The school had three small garden plots in the middle of the brick sidewalk directly outside. Different grades were responsible for different aspects of the project, according to an undated report about the project: “The fifth and sixth graders modified the soil by adding peat moss and constantly mixing. The third and fourth grades learned how to transplant annuals, and planted the larger shrubs and tree saplings. They, in turn, were assisted by the primary grades [kindergarten, first and second grades] in continuing the planting of annuals.”
Shugrue says she worked on the Stevens gardens for three to five years. At the time, she was a visiting science teacher, overseeing similar beautification projects at 10 other schools and stopping by each place every week or so. She remembers Carter as being “very alert.”
“I wasn’t her classroom teacher, but when I went in to teach science, she participated with the other kids. She was friendly with the other children,” she says. Sometimes, they even reciprocated by walking her all the way home to the White House, remembers Shugrue.
School: William Benning Elementary
Object: Plaque honoring a superior boiler room
Those two words undoubtedly send shivers down the spines of many D.C. public school principals. After classrooms, they’re the rooms so often cited in connection with the school system’s legendary shortcomings. Whenever school facilities are either too warm or too cold for learning, the problem, it seems, is always traceable to the boiler room, a locus of busted sump pumps, leaking valves, rising flood waters, and, of course, no water at all.
But for one shining period, the boiler room at William Benning Elementary School was bubbling at just the right level. Benning staff loaded this plaque for best kept boiler room into a box for DCPS historian Nancye Suggs. The story behind the honor remains a mystery, though.
Benning Principal Darwin Bobbitt said he knows nothing about it. He served at the school for three years—long enough to know the school’s boiler room has fallen on some hard times since the 1994-1995 school year. Last summer, there were some “facilities issues,” having to do with the pipes, plumbing, and drainage of the boiler room, he says. There were also “off and on” air-conditioning and heat problems.
“Some places were warm, some places were cold,” he says. “Same with the air: Some days it worked well, and some days there was only air in parts of the building.”
Bobbitt directed questions to longtime custodian Theodore Thomas.

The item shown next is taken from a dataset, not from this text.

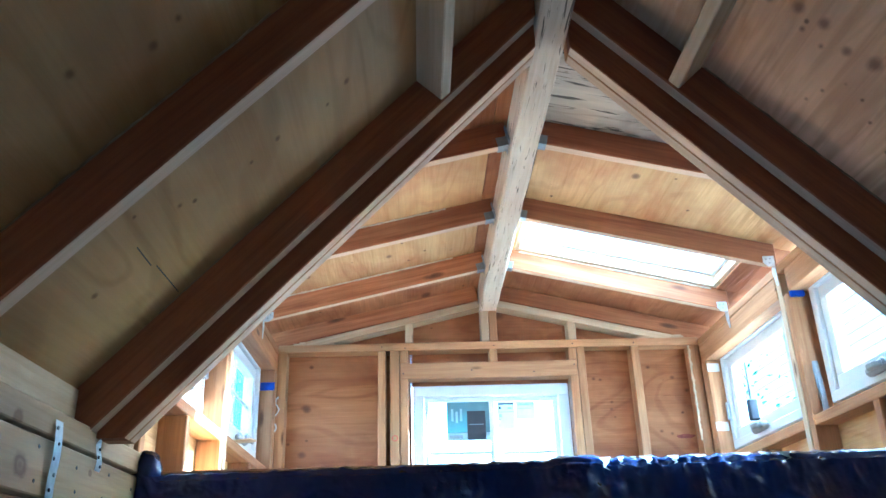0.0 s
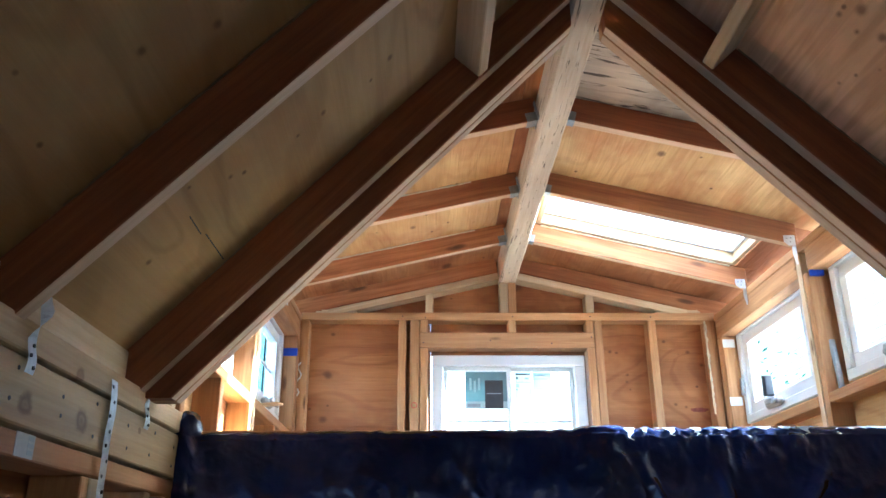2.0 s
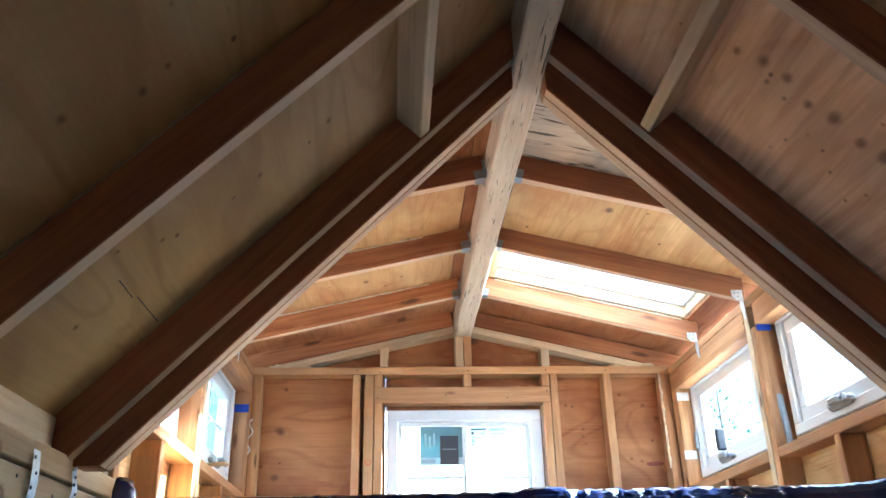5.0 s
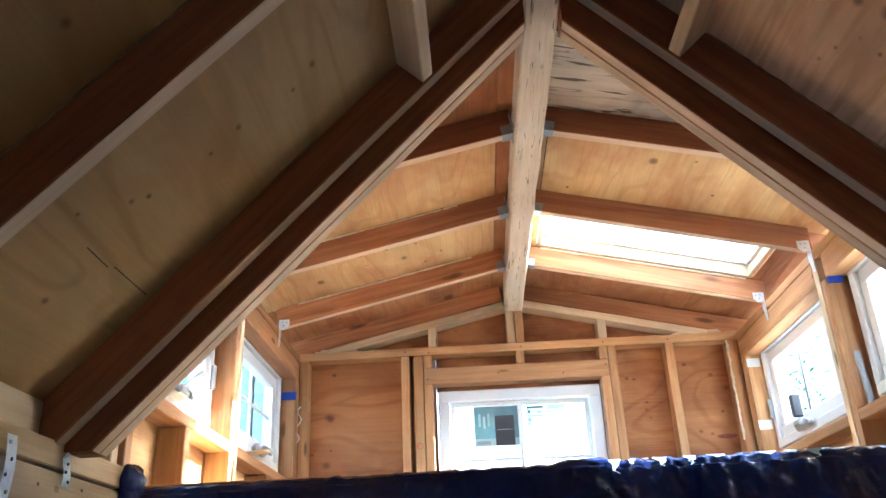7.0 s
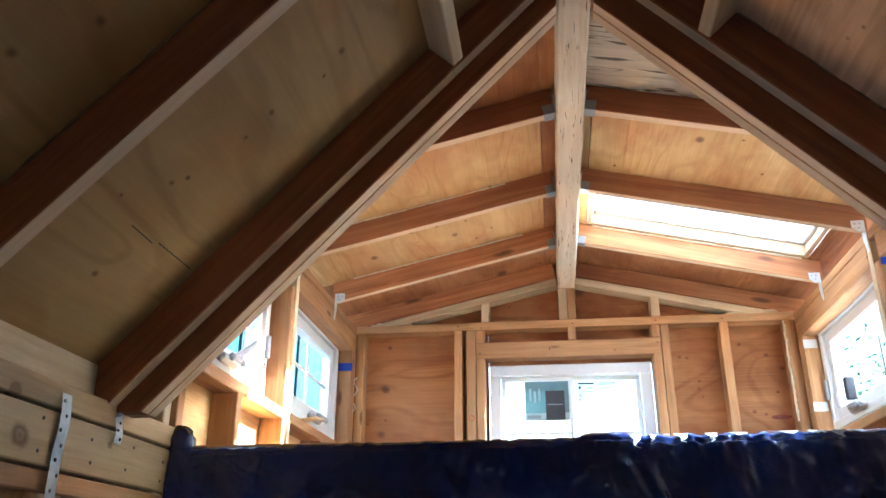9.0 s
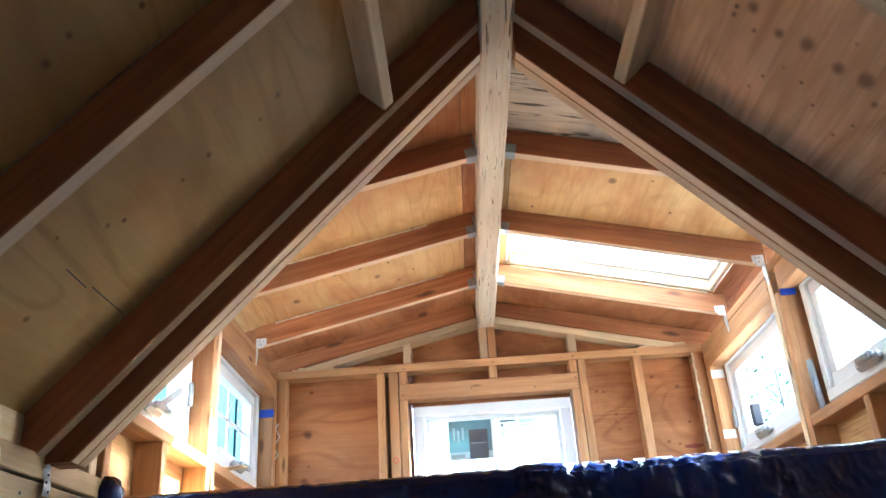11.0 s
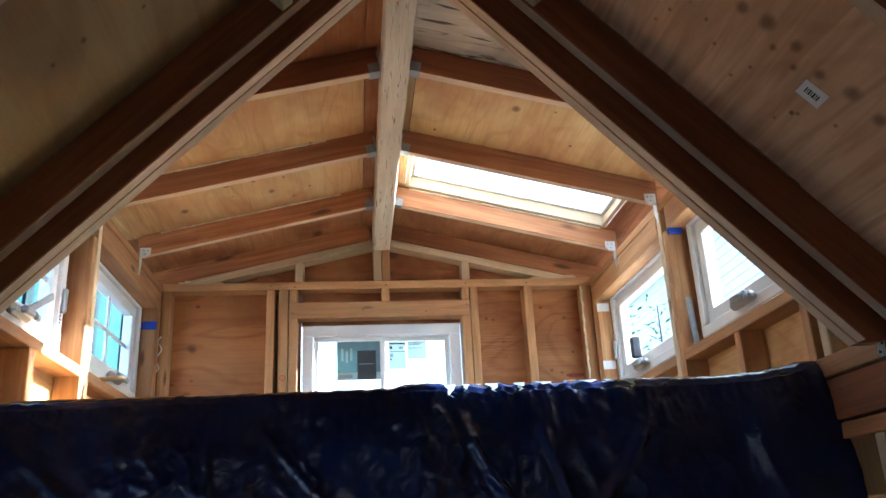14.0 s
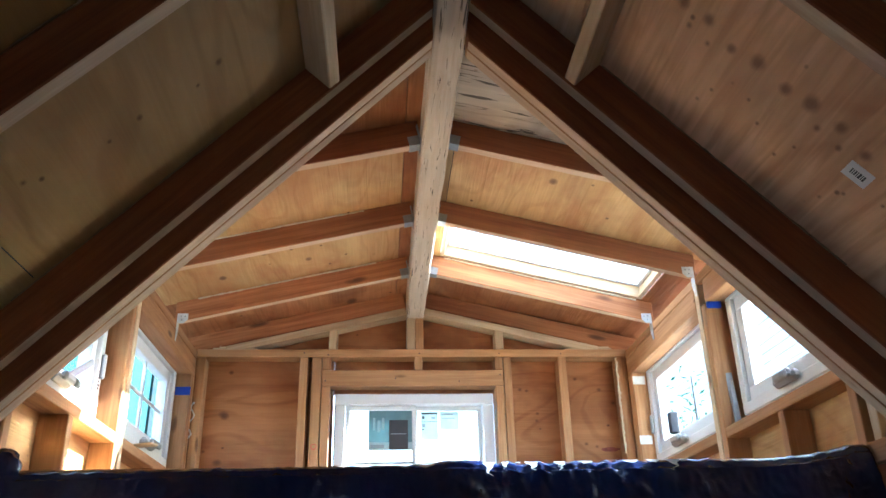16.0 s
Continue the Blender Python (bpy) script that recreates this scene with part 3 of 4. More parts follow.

While Thomas is currently still employed by the school system, he is on vacation, according to DCPS spokesperson Jennifer Calloway, who declined to provide contact information. Calloway offered to follow up by searching for other Benning janitors, then later wrote: “turns out custodians don’t have anything to do with boiler rooms, and instead it’s school engineers.”
Engineer James Jackson recalls quite a bit about the history of the plaque. It was one of several awarded by Servicemaster Company, L.P., a company that had a managerial contract with DCPS from the early to mid-1990s, says Jackson. Its employees oversaw boiler room engineers, who at that point were usually stationed at schools, not working as “roving” engineers, as they frequently are today.
Jackson has two plaques that are similar to the one from Benning. The first he received for his work at Brightwood Elementary School at 13th and Nicholson Streets NW.
“I got one for ‘Outstanding Maintenance Support,’” he says. “1994. I’m looking at it right now. It’s in my office.”